La situación se replica en Palestina, Afganistán, Myanmar, donde también el miedo y la violencia prestan motivo para huir con lo puesto. Para quienes sufren la sevicia de la guerra -los inocentes, los inmovilizados por el destello del fuego cruzado- la patria se torna una noción imprecisa, casi dudosa. No basta saberse habitante originario de un territorio para decidir plantarse allí, a toda costa. Sin esperanza de que las cosas cambien y la paz retorne, el auto-exilio acaba siendo una opción difícil de descartar.
Tal panorama nos lleva a repensar la paradoja venezolana. Aún sin guerra formal que enfrente a dos ejes políticos armados dentro del territorio, aún sin la amenaza extendida del terrorismo, aún sin la clase de barbarie que en otras latitudes anima las brutales limpiezas étnicas, el descalabro que nos acogota es tal que no deja de pasmar al mundo. Pocos logran explicar el deterioro express de la boyante potencia petrolera; un brete que según cifras de la ONU y la OIM ha llevado al menos a 2,3 millones de personas a abandonar el país, en éxodo sin precedentes en la región.
Sí, Venezuela se vacía como un avispero atacado. Otros datos afinan el rostro del escalofrío: luego de Afganistán, Siria e Irak, el nuestro -dice ACNUR- figura como el país con más solicitudes de asilo gestionadas en 80 países. No en balde el tema ocupó plaza destacada en la agenda de preocupaciones de la reciente Asamblea General de la ONU, y llevó al Consejo de DDHH del organismo a aprobar una resolución que exhorta a un gobierno decidido a negar el peso de la evidencia, a aceptar la ayuda humanitaria.

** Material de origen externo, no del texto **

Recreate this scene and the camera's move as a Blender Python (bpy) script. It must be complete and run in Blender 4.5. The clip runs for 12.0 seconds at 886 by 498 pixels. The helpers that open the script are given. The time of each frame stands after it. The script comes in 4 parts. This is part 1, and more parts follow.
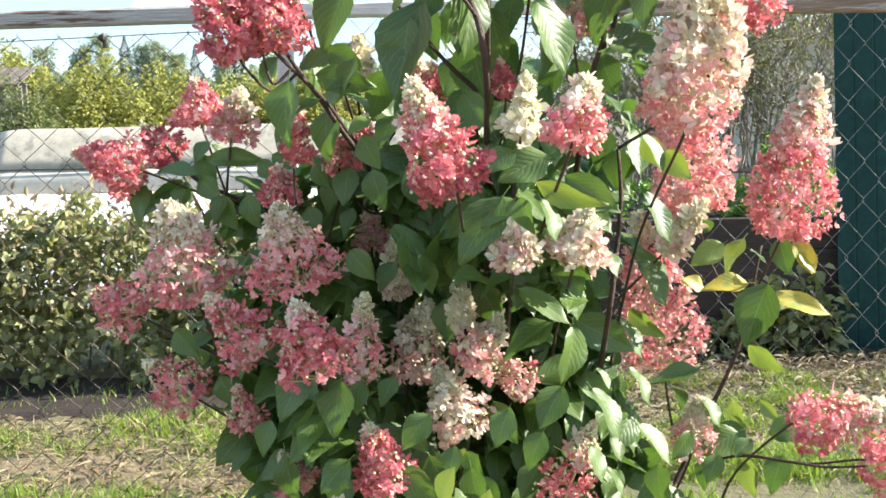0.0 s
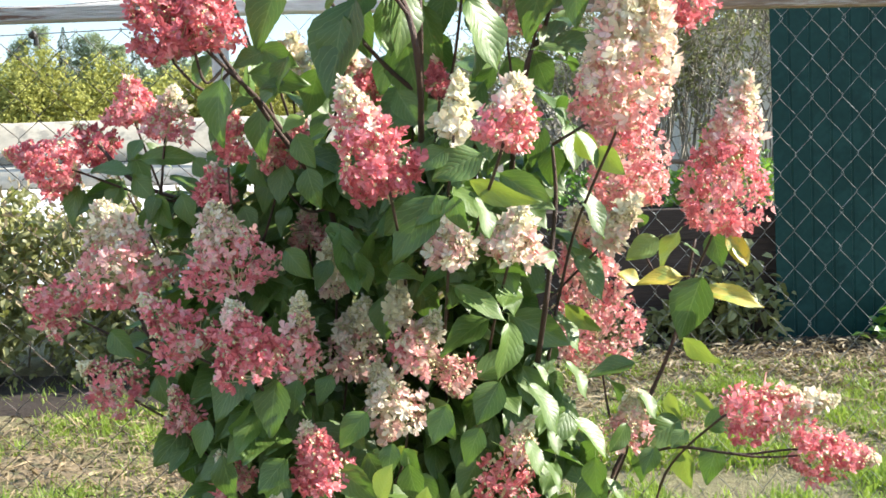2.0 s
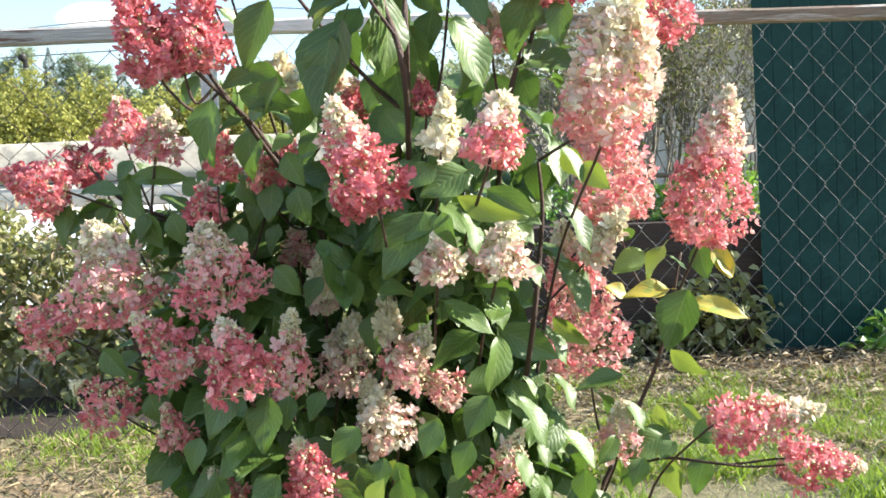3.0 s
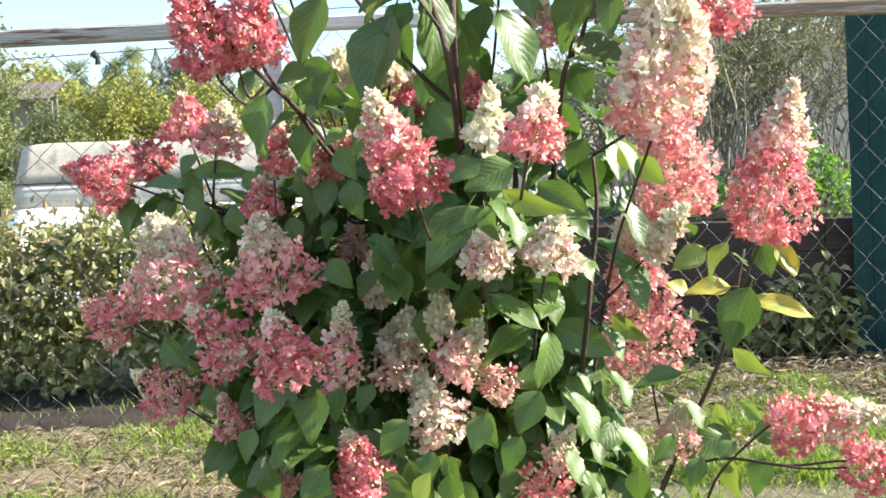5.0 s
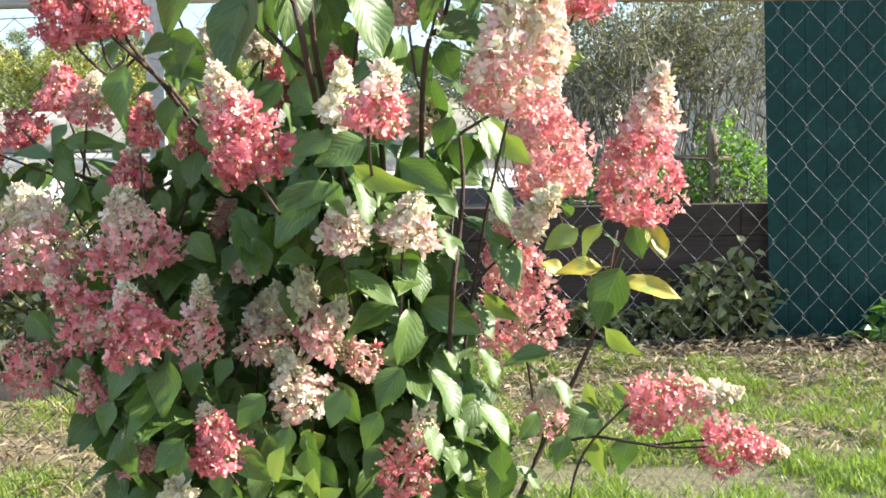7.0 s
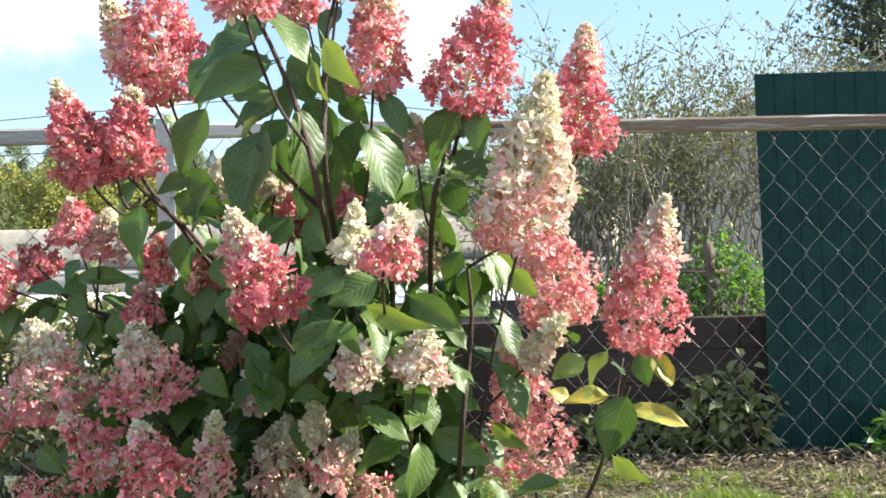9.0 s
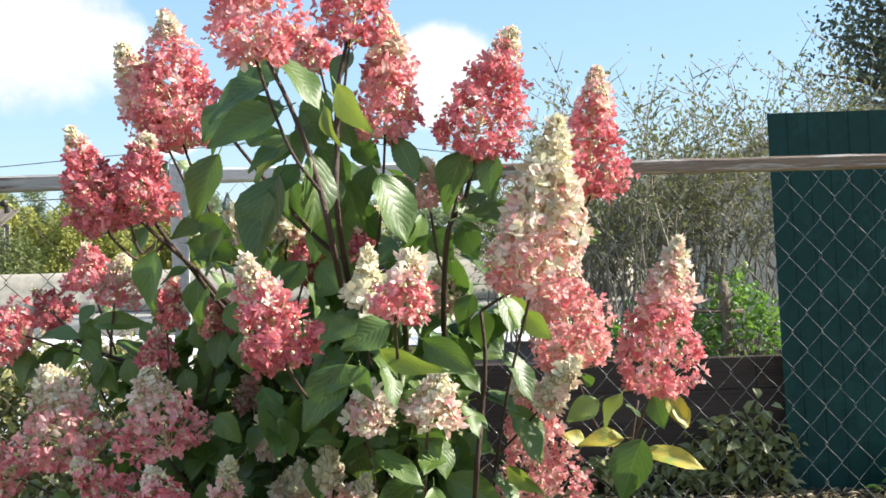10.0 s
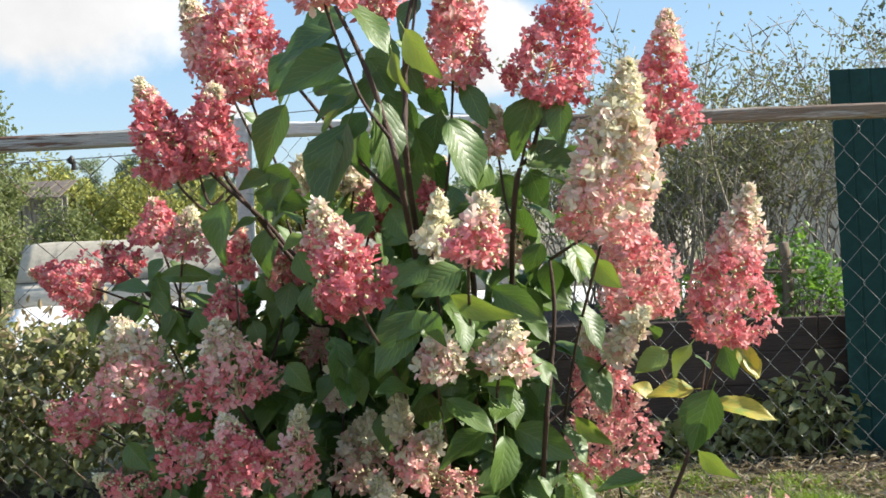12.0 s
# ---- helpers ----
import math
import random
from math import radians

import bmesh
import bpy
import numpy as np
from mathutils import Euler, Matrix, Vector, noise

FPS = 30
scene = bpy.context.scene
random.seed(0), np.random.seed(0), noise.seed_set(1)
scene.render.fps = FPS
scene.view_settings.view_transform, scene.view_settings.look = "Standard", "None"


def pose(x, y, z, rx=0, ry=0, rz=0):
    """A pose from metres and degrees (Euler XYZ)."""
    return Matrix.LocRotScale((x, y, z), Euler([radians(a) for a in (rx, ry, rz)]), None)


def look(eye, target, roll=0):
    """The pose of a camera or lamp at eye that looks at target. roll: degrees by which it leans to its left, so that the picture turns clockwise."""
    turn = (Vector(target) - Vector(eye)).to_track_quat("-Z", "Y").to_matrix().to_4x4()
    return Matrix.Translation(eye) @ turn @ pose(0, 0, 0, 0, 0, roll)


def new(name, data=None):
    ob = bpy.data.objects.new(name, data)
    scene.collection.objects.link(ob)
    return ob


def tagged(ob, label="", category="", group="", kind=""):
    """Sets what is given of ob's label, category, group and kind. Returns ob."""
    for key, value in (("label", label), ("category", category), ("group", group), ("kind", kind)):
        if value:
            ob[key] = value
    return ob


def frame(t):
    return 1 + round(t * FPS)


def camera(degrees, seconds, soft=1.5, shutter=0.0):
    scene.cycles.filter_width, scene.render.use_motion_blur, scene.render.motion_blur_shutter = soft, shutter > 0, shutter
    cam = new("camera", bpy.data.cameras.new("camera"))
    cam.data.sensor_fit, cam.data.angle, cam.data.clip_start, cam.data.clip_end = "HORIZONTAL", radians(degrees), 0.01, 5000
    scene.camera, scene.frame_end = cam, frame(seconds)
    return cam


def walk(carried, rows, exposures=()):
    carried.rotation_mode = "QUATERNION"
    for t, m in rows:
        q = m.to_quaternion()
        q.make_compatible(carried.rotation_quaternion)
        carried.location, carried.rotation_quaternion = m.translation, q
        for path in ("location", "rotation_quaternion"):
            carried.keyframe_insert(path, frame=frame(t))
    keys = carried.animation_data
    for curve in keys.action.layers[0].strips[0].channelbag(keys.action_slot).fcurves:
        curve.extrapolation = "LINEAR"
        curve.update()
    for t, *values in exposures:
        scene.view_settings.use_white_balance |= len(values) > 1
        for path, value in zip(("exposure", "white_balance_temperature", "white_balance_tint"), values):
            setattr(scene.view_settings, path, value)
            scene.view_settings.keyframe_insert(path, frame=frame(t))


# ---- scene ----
cam = camera(39.5, 12.0, soft=1.65)
PATH = [
    (0, (0.214, -0.015, 1.121), (0.205, 1.972, 0.891), -1.3),
    (0.5, (0.219, -0.014, 1.121), (0.232, 1.97, 0.865), -1.1),
    (1, (0.219, -0.015, 1.125), (0.257, 1.966, 0.851), -1.0),
    (1.5, (0.226, -0.018, 1.131), (0.288, 1.965, 0.875), -1.3),
    (2, (0.229, -0.018, 1.131), (0.307, 1.965, 0.884), -1.6),
    (2.5, (0.229, -0.025, 1.132), (0.317, 1.959, 0.897), -2.0),
    (4.5, (0.217, -0.072, 1.134), (0.333, 1.914, 0.933), -2.3),
    (5, (0.299, -0.04, 1.124), (0.236, 1.947, 0.906), -2.3),
    (5.5, (0.38, -0.014, 1.114), (0.263, 1.968, 0.874), -1.2),
    (6, (0.407, -0.004, 1.111), (0.241, 1.974, 0.866), -0.7),
    (6.5, (0.386, -0.035, 1.116), (0.265, 1.945, 0.861), -0.4),
    (7, (0.426, -0.043, 1.116), (0.446, 1.941, 0.863), -1.0),
    (7.5, (0.421, -0.053, 1.136), (0.457, 1.936, 0.931), -1.7),
    (9.5, (0.403, -0.069, 1.162), (0.433, 1.93, 1.11), -1.4),
    (10, (0.408, -0.069, 1.164), (0.418, 1.931, 1.149), -1.9),
    (10.5, (0.417, -0.065, 1.165), (0.408, 1.935, 1.184), -2.8),
    (11, (0.376, -0.062, 1.173), (0.363, 1.938, 1.186), -1.7),
    (11.5, (0.383, -0.061, 1.153), (0.34, 1.938, 1.118), -2.2),
    (12, (0.381, -0.058, 1.134), (0.306, 1.939, 1.072), -2.4),
]
EXPOSURES = [(0.0, 1.62), (7.7, 1.62), (9.3, 1.25), (10.5, 1.12), (11.0, 0.97), (11.5, 0.90), (12.0, 0.98)]
walk(cam, [(t, look(eye, target, roll)) for t, eye, target, roll in PATH], EXPOSURES)


# ---- world and sun ----
SUN = Vector((0.84, 0.07, 0.50)).normalized()
world = bpy.data.worlds.new("sky")
scene.world = world
world.use_nodes = True
wn, wl = world.node_tree.nodes, world.node_tree.links
wn.clear()
sky = wn.new("ShaderNodeTexSky")
sky.sky_type, sky.sun_disc = "NISHITA", False
sky.sun_elevation = math.asin(SUN.z)
sky.sun_rotation = math.atan2(SUN.x, SUN.y)
sky.air_density, sky.dust_density, sky.ozone_density = 1.1, 0.1, 2.0
coord = wn.new("ShaderNodeTexCoord")
puff = wn.new("ShaderNodeTexNoise")
puff.inputs["Scale"].default_value, puff.inputs["Detail"].default_value, puff.inputs["Roughness"].default_value = 7.0, 7.0, 0.55
wl.new(coord.outputs["Generated"], puff.inputs["Vector"])


def wmath(op, a, b):
    node = wn.new("ShaderNodeMath")
    node.operation = op
    for slot, v in ((0, a), (1, b)):
        if isinstance(v, (int, float)):
            node.inputs[slot].default_value = v
        else:
            wl.new(v, node.inputs[slot])
    return node.outputs[0]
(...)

Escoltado por soflamas guerreristas e invocaciones a la vis atrabiliaria de Ares, el fantasma de naciones tragadas por el trastorno y la más carnicera hostilidad sigue atizando angustias. La perspectiva de una guerra (algo que para ciertos sectores pasa acá por un trámite limpio, gratuito y necesario) es probable que haya ajustado el compás de buena parte de los países de la región que hoy clama por salidas políticas. La matemática es simple: si el éxodo venezolano ya es calamidad mayúscula para vecinos que acogen al 90% de ese enjambre humano, (El presidente Iván Duque alertó sobre el impacto fiscal de esa migración, 0,5% del PIB de Colombia) ¿qué ocurriría si, en efecto, escalan los apetitos bélicos?
Especular sobre los altísimos costos que eso supone lleva a abrazar las consejas de la realpolitik. Y optar por la efectividad de las políticas modestas frente al incierto progreso de la desmesura, debería a su vez ajustar los efectos del abultamiento de las expectativas… ¿será posible?
Mientras ese logos vuelve a su cauce, todo apunta a que librarnos de esta “casa de servidumbre” implicará también articular los ánimos dispersos de un país que trajina con las cruces de su inédito desgarramiento. Afuera y adentro, a contrapelo incluso de su proclamada inmutabilidad, nuestro quebrantado “espíritu de la nación” se interpela y rearma, más afín a esa identidad en transición que camina con el “zeitgeist”, el “Espíritu de los tiempos”. Es esa “Tierra Prometida” hacia donde -ojalá para bien- quizás se orientan ahora nuestros pasos.